É falso porque ele “representa o eu do cogito” (LACAN, 1966/1998, p. 60) que exclui a dúvida e a certeza antecipada que Descartes constrói como tensão temporal. Exclusão da escansão temporal que o exemplo dado por Lacan desse falso cogito verifica: “eu penso quando sou aquele que se veste de mulher” (LACAN, 1966/1998, p. 60), como mostram as Memórias do abade de Choisy.
Tese 4
Se existe o falso cogito, existe também o… verdadeiro.
É com este último que Lacan dialoga para subvertê-lo. Os leitores de Lacan sabem: subversão e revolução se opõem. O termo “revolução” associado à descoberta freudiana é inadequado, pois ele designa um retorno à origem. O termo “subversão” é preferível: “O que não se aceita, com ou sem revolução, é uma subversão que se produz na função, na estrutura do saber” (LACAN, 1971/2011, p. 23). Com a psicanálise, a reflexividade do “sabe-se que se sabe” perde sua base.
Em “A Terceira”, de 1974, Lacan retoma a fórmula do cogito. Um gozo sem sujeito define o ser de uma nova maneira: o ser do sujeito não deve ser buscado no pensamento, mas no gozo: “Eu sou lá onde isso goza”. O Eu é localizado lá onde há o gozo inconsciente. O cogito, subvertido pelo isso goza, assume uma nova forma: “Penso, logo Se goza” (LACAN, 1974/2022, p. 13) Criando um neologismo: Eu sou (verbo ser) + eu gozo (verbo gozar) = Eu go(z)sou.[4] Lacan (1974/2022, p. 13) acrescenta: “Isso rejeita o ‘logo’ usual, aquele que diz Eu go(z)sou. […] ‘Rejeitar’ deve ser entendido aqui como o que eu disse acerca da foraclusão – rejeitado, o go(z)sou reaparece no real”.

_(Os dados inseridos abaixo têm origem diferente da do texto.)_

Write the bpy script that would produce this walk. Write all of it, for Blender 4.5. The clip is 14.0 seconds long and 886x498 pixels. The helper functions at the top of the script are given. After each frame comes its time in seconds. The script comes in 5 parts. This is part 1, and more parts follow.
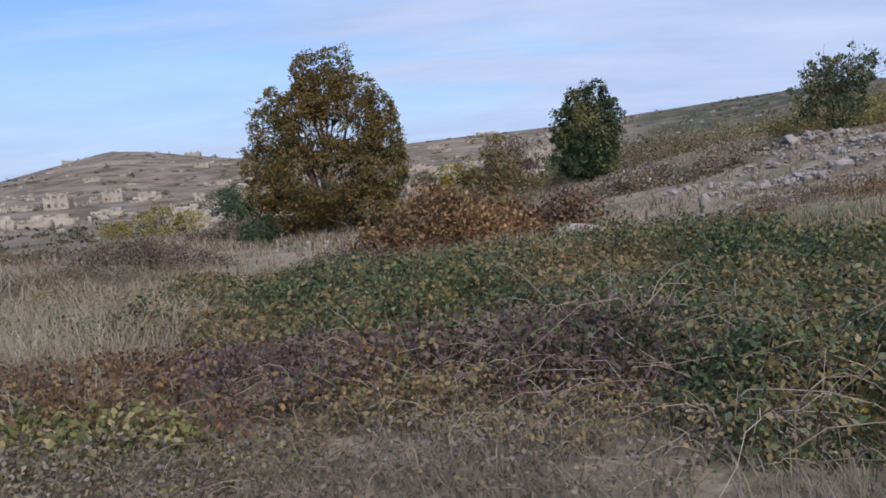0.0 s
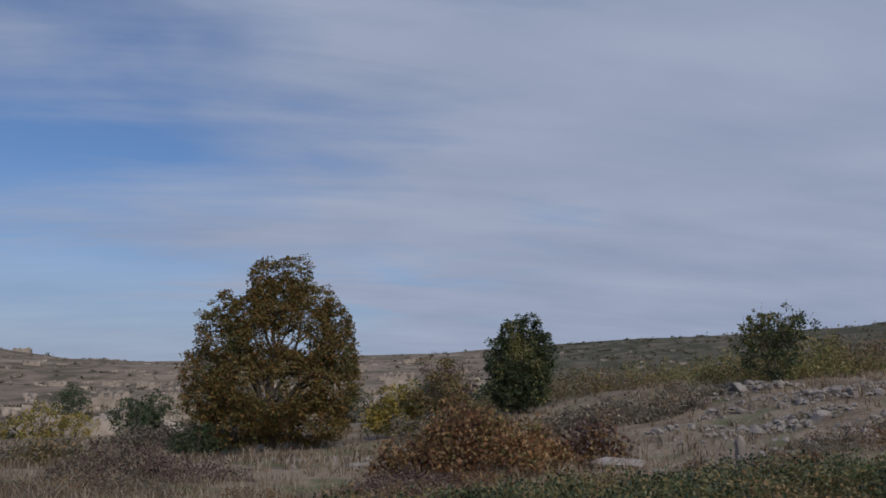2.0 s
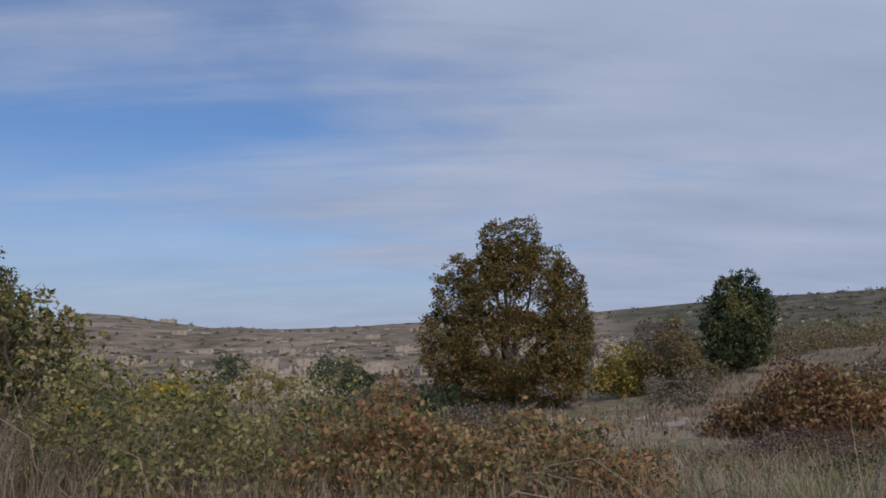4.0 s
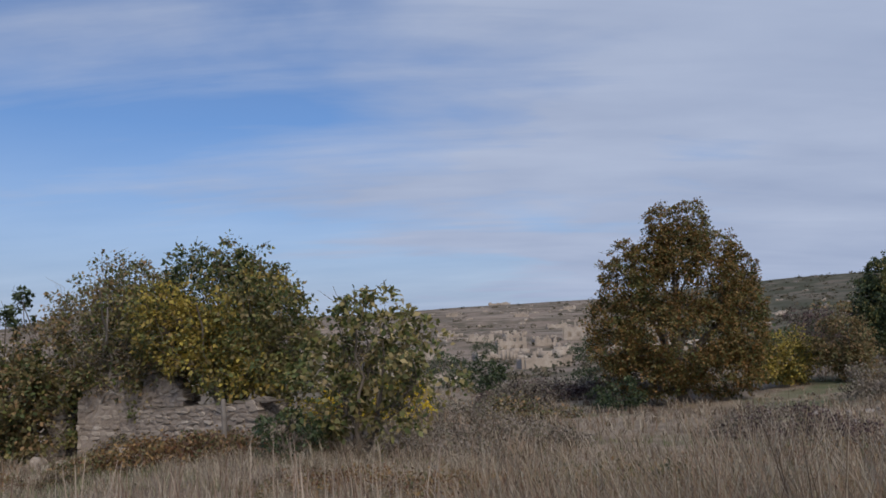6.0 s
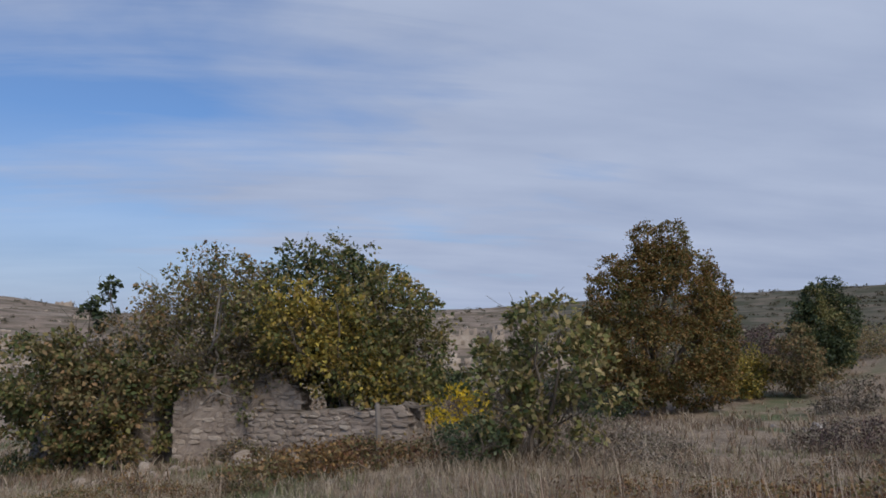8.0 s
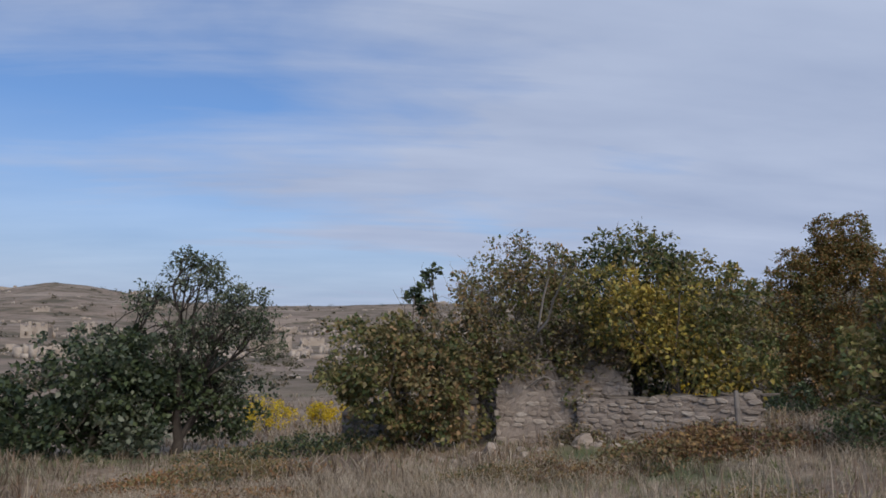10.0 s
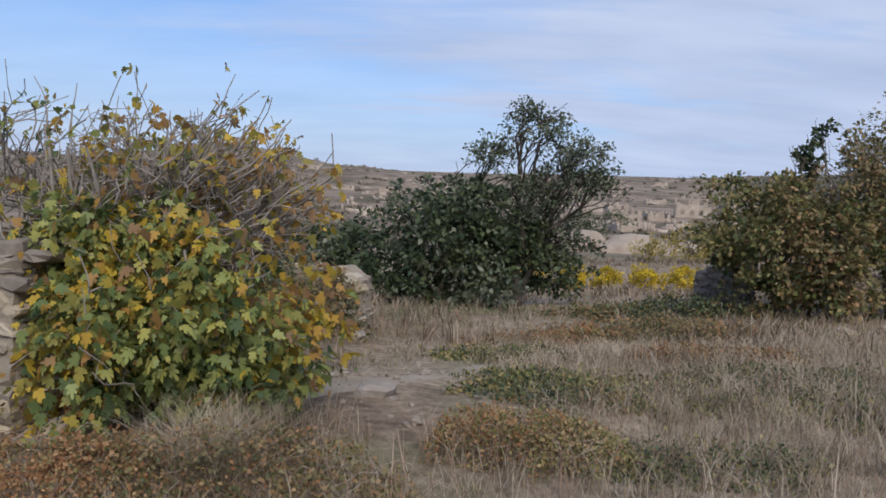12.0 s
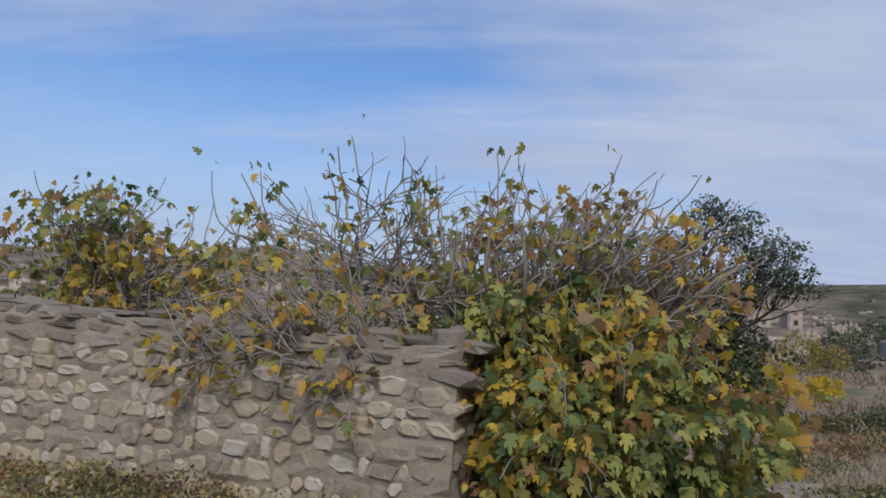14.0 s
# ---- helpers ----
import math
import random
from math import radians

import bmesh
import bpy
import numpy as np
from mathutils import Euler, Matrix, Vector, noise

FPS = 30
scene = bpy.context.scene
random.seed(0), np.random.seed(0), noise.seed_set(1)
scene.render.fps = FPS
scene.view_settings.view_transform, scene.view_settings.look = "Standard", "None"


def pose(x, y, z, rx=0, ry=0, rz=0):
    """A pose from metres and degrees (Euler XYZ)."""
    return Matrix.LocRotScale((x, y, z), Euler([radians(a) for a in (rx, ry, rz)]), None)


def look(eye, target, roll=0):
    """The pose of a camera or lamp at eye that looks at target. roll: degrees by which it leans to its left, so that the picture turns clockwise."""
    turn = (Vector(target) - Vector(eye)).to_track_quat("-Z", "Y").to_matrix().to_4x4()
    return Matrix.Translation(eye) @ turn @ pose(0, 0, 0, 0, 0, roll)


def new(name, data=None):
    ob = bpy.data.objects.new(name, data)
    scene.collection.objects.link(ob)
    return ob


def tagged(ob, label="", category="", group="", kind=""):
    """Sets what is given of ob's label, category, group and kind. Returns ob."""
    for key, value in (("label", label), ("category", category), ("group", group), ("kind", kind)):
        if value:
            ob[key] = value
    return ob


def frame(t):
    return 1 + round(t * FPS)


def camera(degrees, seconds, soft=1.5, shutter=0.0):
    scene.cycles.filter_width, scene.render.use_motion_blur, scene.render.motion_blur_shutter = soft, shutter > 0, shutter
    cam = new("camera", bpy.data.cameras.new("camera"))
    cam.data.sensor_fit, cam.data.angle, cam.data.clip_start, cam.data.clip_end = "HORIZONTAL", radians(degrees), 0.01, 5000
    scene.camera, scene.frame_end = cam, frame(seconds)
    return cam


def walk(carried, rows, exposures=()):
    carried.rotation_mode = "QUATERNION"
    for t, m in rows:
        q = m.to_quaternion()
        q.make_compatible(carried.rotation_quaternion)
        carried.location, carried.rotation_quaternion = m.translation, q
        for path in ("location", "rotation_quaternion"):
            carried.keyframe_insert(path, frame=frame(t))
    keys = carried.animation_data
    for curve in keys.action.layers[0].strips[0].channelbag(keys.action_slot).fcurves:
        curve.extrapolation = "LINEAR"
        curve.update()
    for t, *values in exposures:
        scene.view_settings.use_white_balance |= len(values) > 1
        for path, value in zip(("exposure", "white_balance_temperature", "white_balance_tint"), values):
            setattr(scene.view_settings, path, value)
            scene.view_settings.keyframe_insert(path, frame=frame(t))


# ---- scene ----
cam = camera(59.1, 14.0, soft=1.7)
PATH = [
    (0.0, (0.013, 0.083, 1.575), (-0.077, 10.023, 0.488), -4.93),
    (0.5, (-1.029, 0.353, 1.554), (-1.415, 10.339, 1.908), -1.50),
    (1.0, (-2.110, 0.540, 1.602), (-2.451, 10.465, 2.781), -0.66),
    (1.5, (-3.168, 0.677, 1.638), (-2.463, 10.537, 3.146), -0.71),
    (2.0, (-4.201, 0.850, 1.672), (-2.348, 10.535, 3.334), -0.38),
    (2.5, (-5.287, 1.110, 1.670), (-2.466, 10.545, 3.411), -1.22),
    (3.0, (-6.503, 1.359, 1.672), (-3.742, 10.822, 3.356), -0.63),
    (3.5, (-7.751, 1.611, 1.682), (-5.849, 11.324, 3.110), 0.38),
    (4.0, (-8.803, 1.862, 1.647), (-8.410, 11.778, 2.875), -1.28),
    (4.2, (-9.330, 1.980, 1.682), (-9.372, 11.902, 2.929), -1.71),
    (4.7, (-10.648, 2.275, 1.772), (-11.148, 12.186, 3.012), -2.21),
    (5.2, (-11.965, 2.571, 1.862), (-12.454, 12.489, 3.039), -2.32),
    (5.7, (-13.282, 2.866, 1.951), (-13.487, 12.804, 3.045), -2.17),
    (6.3, (-14.863, 3.220, 2.058), (-14.645, 13.166, 3.075), -1.90),
    (6.5, (-15.390, 3.339, 2.094), (-15.000, 13.281, 3.088), -1.77),
    (7.0, (-16.313, 3.368, 2.156), (-15.238, 13.264, 3.116), -1.33),
    (7.2, (-16.777, 3.389, 2.144), (-15.475, 13.252, 3.160), -0.37),
    (7.7, (-17.937, 3.442, 2.116), (-16.395, 13.262, 3.200), 0.29),
    (8.2, (-19.097, 3.494, 2.087), (-17.552, 13.311, 3.198), -0.36),
    (8.7, (-20.257, 3.547, 2.059), (-18.843, 13.384, 3.167), -1.20),
    (9.3, (-21.649, 3.610, 2.024), (-20.419, 13.474, 3.114), -0.85),
    (9.5, (-22.113, 3.631, 2.013), (-20.951, 13.504, 3.093), -0.05),
    (10.0, (-23.385, 3.759, 1.966), (-22.557, 13.673, 2.978), 0.77),
    (10.5, (-24.607, 3.968, 1.885), (-24.302, 13.958, 2.229), 1.54),
    (11.0, (-25.719, 4.162, 1.802), (-25.491, 14.158, 1.654), 0.11),
    (11.5, (-26.594, 4.316, 1.712), (-26.601, 14.304, 1.234), 0.00),
    (12.0, (-27.490, 4.498, 1.582), (-28.403, 14.430, 0.864), 3.19),
    (12.5, (-28.190, 4.591, 1.485), (-29.214, 14.535, 1.239), 2.38),
    (13.0, (-28.872, 4.662, 1.417), (-30.373, 14.545, 1.687), 1.91),
    (13.5, (-29.531, 4.760, 1.346), (-31.364, 14.591, 1.329), 2.25),
    (14.0, (-30.100, 4.754, 1.316), (-31.696, 14.609, 1.892), 3.95),
]
walk(cam, [(t, look(eye, target, roll)) for t, eye, target, roll in PATH],
     exposures=[(t, e, k, 13) for t, e, k in ((0.0, 0.3, 6100), (0.5, -0.08, 6300), (1.0, -0.28, 6400), (1.5, -0.4, 6450), (2.0, -0.52, 6500), (3.0, -0.53, 6500), (4.0, -0.31, 6500), (6.5, -0.2, 6450), (10.0, -0.11, 6450), (11.0, 0.1, 6400), (12.0, 0.2, 6400), (12.5, 0.13, 6350), (13.0, 0.06, 6400), (13.5, -0.06, 6450), (14.0, -0.03, 6350))])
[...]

Qual a relação disso com a psicanálise, pergunta o cético? “Que sentido tem isso, seu go(z)sou? Exatamente o meu tema específico, o Eu [Je] da psicanálise” (LACAN, 1974/2022, p. 13). Como todo mundo, Descartes “tem um inconsciente, e é miserável” (LACAN, 1974/2022, p. 14). Assim vai o cogito do parlêtre (sujeito + o gozo): “Penso, logo go(z)sou” (LACAN, 1974/2022, p. 14).
A conjugação do verbo go(z)sar[5] escreve que existe “um saber impossível de ser reintegrado pelo sujeito” (LACAN, 1974/2022, p. 14), que seja esse o cogito próprio da psicanálise.
Tese 5
O combate que temos que travar contra a tese neuro, como dico naturalizado gira em torno do conceito de real. Caberá a nós afirmar que o biológico não é o real, segundo a afirmação de J.-A. Miller (2018a, p. 126 -127), que acrescenta: “O real tornou-se o neuro-real; é este neuro-real que é chamado a dominar nos próximos anos” (MILLER, 2018b, p. 117).
Nesse aspecto, o real dito neuronal, apesar das inúmeras provas da sua realidade material, é uma ficção, com sua “filosofia espontânea”, segundo a expressão de Althusser (1974). É, portanto, sua ideologia do tipo truque de mágica que temos de combater, por meio da qual querem nos calar. O real do go(z)sou jamais nos deixará tranquilos… Tanto pior para os fãs do cérebro!